> [LISTING]

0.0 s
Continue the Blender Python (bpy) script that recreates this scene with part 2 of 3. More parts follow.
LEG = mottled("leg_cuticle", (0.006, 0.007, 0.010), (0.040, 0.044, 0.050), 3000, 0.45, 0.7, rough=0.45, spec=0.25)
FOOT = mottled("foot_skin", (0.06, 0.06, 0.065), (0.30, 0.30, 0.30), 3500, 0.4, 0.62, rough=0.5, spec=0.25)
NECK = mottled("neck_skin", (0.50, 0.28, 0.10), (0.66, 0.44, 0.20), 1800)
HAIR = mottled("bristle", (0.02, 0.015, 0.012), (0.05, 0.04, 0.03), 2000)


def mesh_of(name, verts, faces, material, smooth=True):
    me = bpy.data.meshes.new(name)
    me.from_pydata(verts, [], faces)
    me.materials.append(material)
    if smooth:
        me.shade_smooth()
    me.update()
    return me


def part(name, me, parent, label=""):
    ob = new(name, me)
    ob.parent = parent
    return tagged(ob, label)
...
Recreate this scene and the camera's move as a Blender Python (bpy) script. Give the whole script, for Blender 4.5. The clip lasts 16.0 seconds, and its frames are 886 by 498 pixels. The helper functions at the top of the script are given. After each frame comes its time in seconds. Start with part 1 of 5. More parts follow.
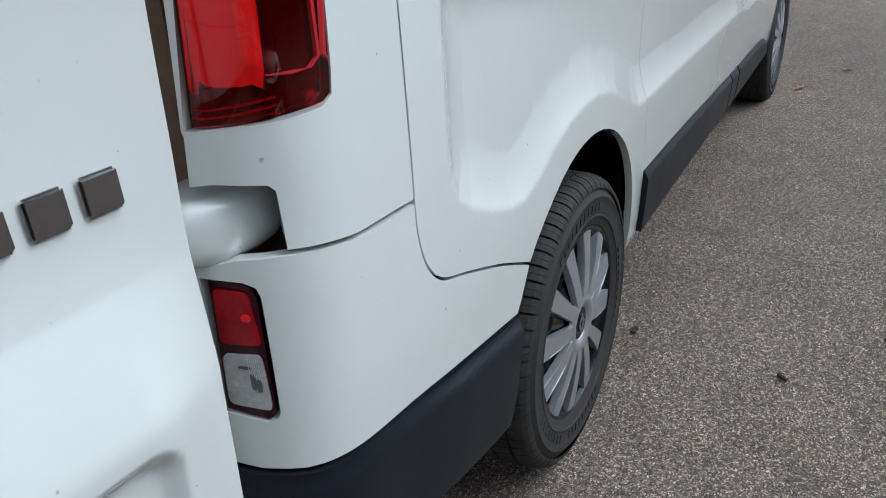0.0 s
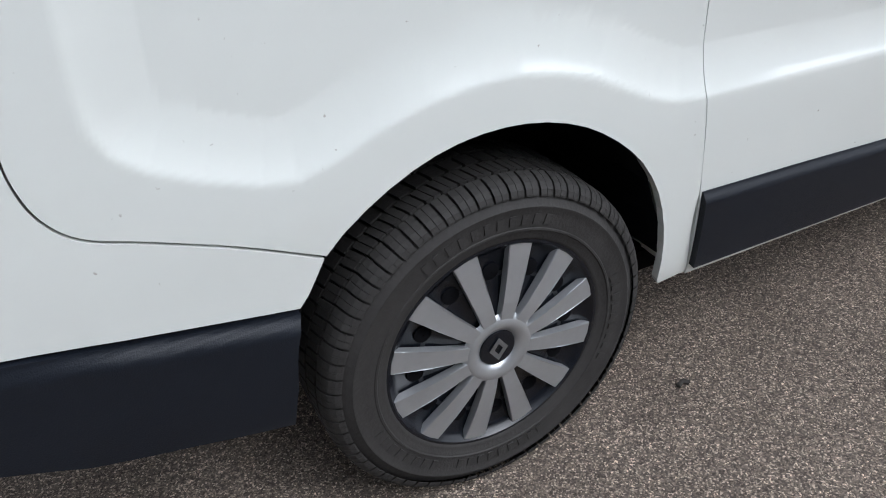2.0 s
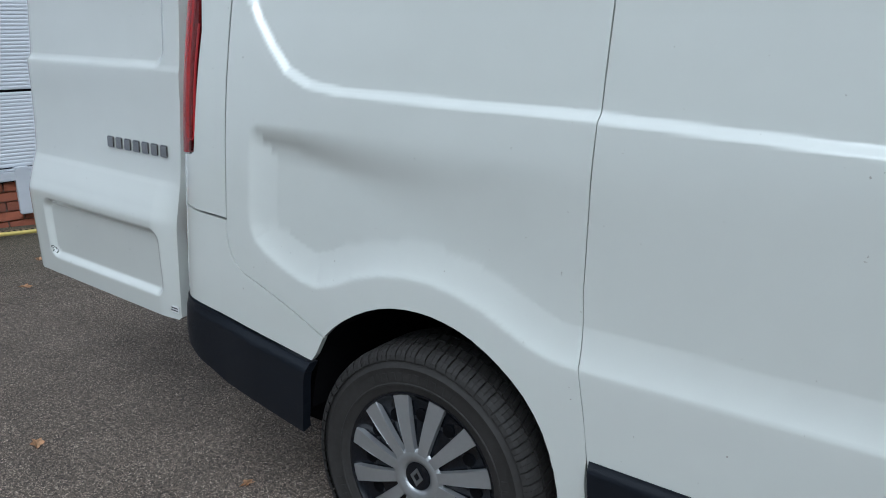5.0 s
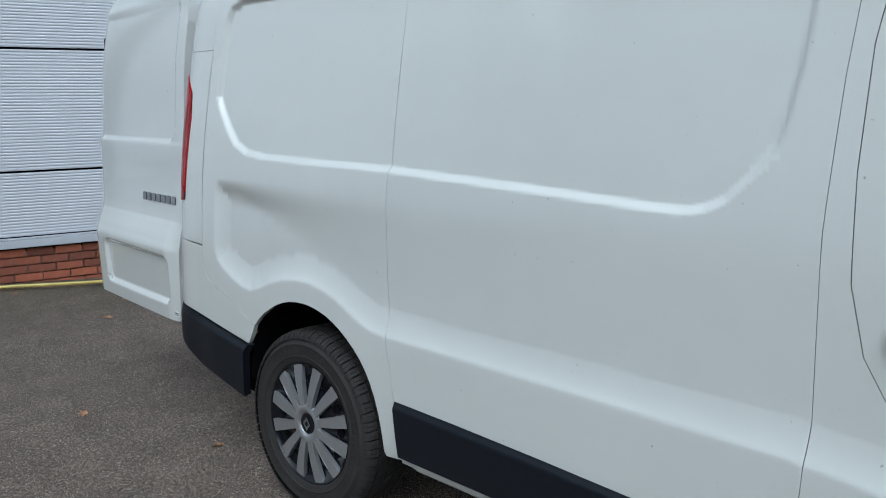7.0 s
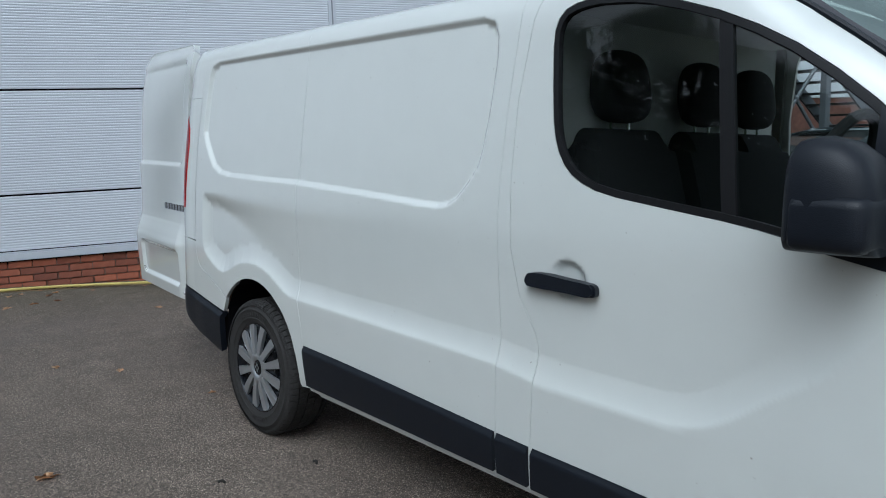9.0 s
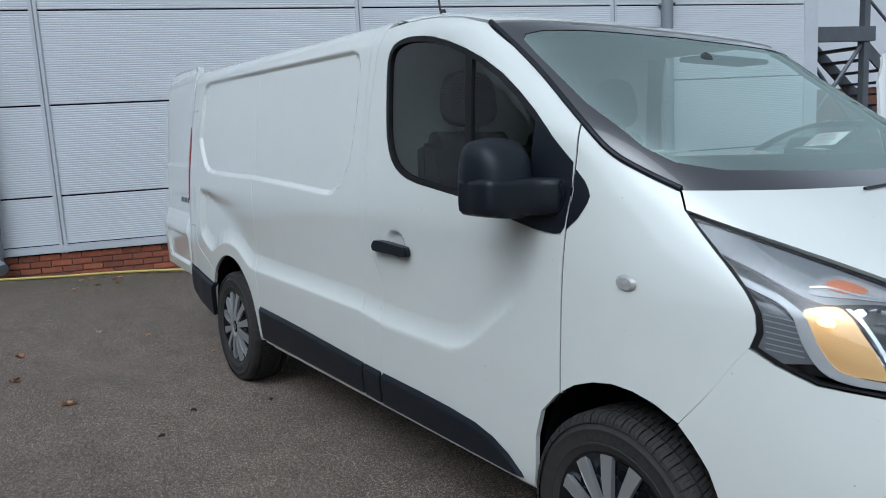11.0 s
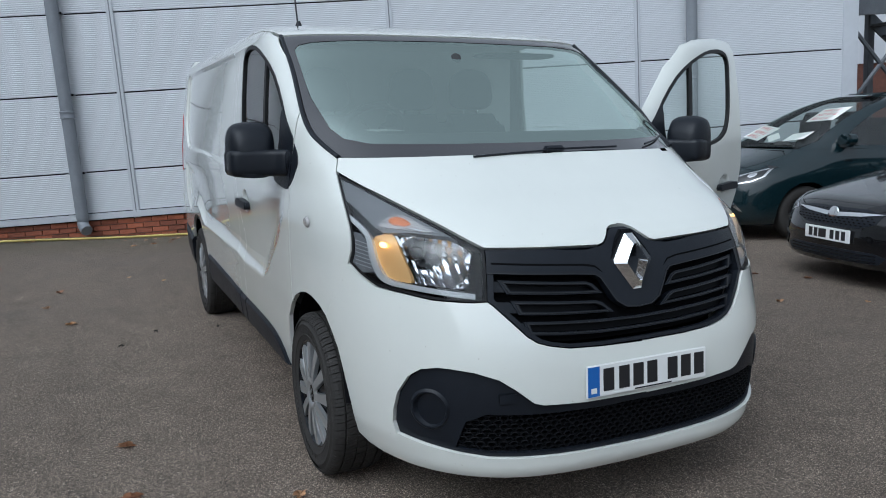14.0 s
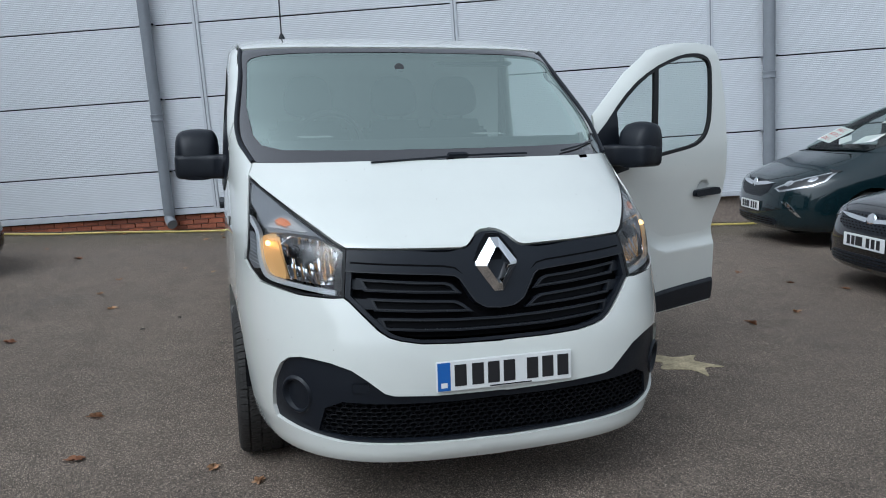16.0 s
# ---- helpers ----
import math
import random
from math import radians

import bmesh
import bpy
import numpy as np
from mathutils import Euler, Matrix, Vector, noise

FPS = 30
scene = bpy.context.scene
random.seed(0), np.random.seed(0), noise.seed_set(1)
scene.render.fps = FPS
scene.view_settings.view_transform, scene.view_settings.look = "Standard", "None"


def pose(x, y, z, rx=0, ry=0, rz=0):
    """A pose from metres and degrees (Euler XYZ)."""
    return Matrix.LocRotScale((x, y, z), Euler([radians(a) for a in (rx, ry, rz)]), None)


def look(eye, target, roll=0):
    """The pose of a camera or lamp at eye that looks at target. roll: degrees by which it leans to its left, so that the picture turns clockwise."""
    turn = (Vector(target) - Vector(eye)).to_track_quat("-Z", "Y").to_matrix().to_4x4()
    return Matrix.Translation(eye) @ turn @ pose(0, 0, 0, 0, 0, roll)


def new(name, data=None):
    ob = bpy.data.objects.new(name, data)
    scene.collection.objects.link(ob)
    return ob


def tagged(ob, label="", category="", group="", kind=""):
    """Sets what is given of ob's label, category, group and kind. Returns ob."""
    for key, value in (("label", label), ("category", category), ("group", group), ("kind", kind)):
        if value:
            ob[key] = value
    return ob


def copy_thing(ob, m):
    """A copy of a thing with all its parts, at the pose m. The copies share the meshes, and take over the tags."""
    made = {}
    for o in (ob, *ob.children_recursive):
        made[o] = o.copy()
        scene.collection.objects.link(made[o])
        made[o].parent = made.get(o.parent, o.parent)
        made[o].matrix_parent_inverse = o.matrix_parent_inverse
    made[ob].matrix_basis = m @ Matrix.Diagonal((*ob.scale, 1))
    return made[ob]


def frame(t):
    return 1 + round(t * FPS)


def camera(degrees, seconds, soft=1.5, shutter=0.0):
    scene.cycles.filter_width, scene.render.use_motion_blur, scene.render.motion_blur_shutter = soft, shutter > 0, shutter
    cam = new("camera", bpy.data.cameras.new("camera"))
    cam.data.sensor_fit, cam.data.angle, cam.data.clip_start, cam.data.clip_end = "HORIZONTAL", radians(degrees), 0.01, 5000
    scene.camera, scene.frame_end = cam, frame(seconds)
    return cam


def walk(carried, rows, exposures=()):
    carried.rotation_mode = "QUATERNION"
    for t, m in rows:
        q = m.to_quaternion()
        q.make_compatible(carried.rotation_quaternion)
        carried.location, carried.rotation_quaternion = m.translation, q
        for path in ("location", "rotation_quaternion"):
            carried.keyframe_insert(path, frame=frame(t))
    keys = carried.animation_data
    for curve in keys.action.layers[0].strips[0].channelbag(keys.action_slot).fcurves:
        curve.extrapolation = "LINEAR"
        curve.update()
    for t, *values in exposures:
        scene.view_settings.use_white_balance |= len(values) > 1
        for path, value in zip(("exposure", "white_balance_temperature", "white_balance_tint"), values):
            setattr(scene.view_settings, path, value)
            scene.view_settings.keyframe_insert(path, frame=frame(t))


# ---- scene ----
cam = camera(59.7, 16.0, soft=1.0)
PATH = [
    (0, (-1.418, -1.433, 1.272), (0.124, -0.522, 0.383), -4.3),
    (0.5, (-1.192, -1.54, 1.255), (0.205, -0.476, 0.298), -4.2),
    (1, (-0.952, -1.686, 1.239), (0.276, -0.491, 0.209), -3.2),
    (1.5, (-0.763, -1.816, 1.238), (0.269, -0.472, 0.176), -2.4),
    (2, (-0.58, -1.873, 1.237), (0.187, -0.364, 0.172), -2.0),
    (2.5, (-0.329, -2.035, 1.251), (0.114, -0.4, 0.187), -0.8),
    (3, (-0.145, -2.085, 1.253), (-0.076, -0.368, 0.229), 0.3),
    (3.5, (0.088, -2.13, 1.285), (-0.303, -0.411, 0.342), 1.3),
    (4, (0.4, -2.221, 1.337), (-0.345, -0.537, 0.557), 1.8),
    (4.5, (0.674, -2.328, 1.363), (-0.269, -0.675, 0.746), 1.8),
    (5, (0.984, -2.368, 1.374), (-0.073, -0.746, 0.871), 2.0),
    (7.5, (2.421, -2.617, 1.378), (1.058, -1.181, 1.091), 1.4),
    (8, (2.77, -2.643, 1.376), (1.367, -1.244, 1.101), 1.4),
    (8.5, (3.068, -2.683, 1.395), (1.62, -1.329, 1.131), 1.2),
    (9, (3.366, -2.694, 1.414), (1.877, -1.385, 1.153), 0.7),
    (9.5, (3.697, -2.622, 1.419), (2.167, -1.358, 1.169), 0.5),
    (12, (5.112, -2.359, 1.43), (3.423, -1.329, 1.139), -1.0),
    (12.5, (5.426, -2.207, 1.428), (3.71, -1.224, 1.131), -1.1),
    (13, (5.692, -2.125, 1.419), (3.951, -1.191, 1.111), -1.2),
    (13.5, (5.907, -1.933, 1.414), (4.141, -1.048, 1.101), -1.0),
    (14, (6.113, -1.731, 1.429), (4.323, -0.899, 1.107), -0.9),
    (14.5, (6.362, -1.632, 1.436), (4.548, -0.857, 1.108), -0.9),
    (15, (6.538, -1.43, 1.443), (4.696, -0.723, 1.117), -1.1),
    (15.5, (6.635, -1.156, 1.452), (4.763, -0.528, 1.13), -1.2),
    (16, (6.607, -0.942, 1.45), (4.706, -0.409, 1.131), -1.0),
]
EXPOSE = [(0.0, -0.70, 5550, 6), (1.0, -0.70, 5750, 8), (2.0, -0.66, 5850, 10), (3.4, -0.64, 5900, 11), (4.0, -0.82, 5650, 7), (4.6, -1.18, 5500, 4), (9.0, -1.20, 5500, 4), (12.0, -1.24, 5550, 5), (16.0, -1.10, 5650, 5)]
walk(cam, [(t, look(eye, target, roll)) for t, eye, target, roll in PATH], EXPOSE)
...
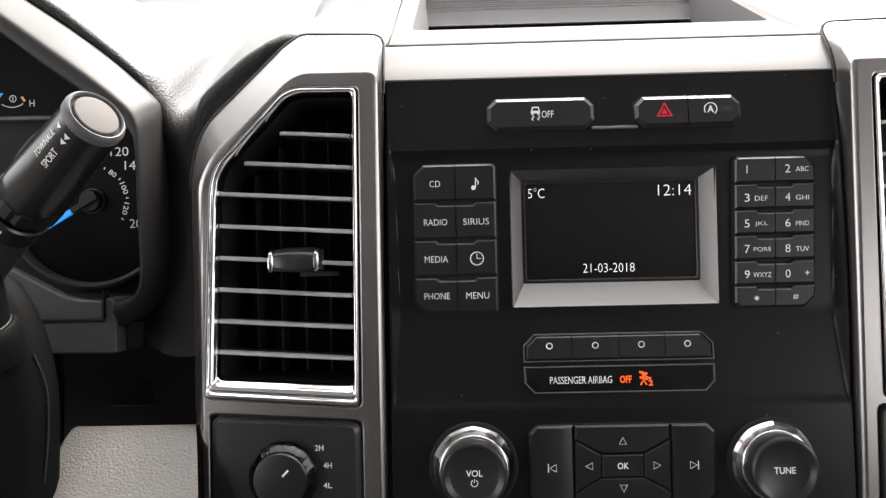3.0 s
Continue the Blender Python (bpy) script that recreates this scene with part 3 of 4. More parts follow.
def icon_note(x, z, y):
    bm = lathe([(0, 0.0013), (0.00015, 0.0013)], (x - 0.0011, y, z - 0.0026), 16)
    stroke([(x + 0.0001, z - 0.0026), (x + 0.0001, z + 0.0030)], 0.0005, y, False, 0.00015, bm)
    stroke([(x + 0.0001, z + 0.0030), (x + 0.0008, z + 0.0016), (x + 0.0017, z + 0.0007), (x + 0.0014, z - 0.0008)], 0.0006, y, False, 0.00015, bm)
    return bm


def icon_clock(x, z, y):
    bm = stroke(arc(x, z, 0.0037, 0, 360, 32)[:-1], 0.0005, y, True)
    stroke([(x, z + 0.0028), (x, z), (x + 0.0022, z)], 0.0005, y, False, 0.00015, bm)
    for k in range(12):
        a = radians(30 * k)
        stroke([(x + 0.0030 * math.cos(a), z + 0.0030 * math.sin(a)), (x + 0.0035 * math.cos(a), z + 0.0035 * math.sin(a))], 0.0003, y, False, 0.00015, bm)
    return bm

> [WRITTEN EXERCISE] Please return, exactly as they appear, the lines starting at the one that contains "radians(degrees), 0.01, 5000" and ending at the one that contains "for t, *values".

> [PROBLEM SOLUTION]
    cam.data.sensor_fit, cam.data.angle, cam.data.clip_start, cam.data.clip_end = "HORIZONTAL", radians(degrees), 0.01, 5000
    scene.camera, scene.frame_end = cam, frame(seconds)
    return cam


def walk(carried, rows, exposures=()):
    carried.rotation_mode = "QUATERNION"
    for t, m in rows:
        q = m.to_quaternion()
        q.make_compatible(carried.rotation_quaternion)
        carried.location, carried.rotation_quaternion = m.translation, q
        for path in ("location", "rotation_quaternion"):
            carried.keyframe_insert(path, frame=frame(t))
    keys = carried.animation_data
    for curve in keys.action.layers[0].strips[0].channelbag(keys.action_slot).fcurves:
        curve.extrapolation = "LINEAR"
        curve.update()
    for t, *values in exposures:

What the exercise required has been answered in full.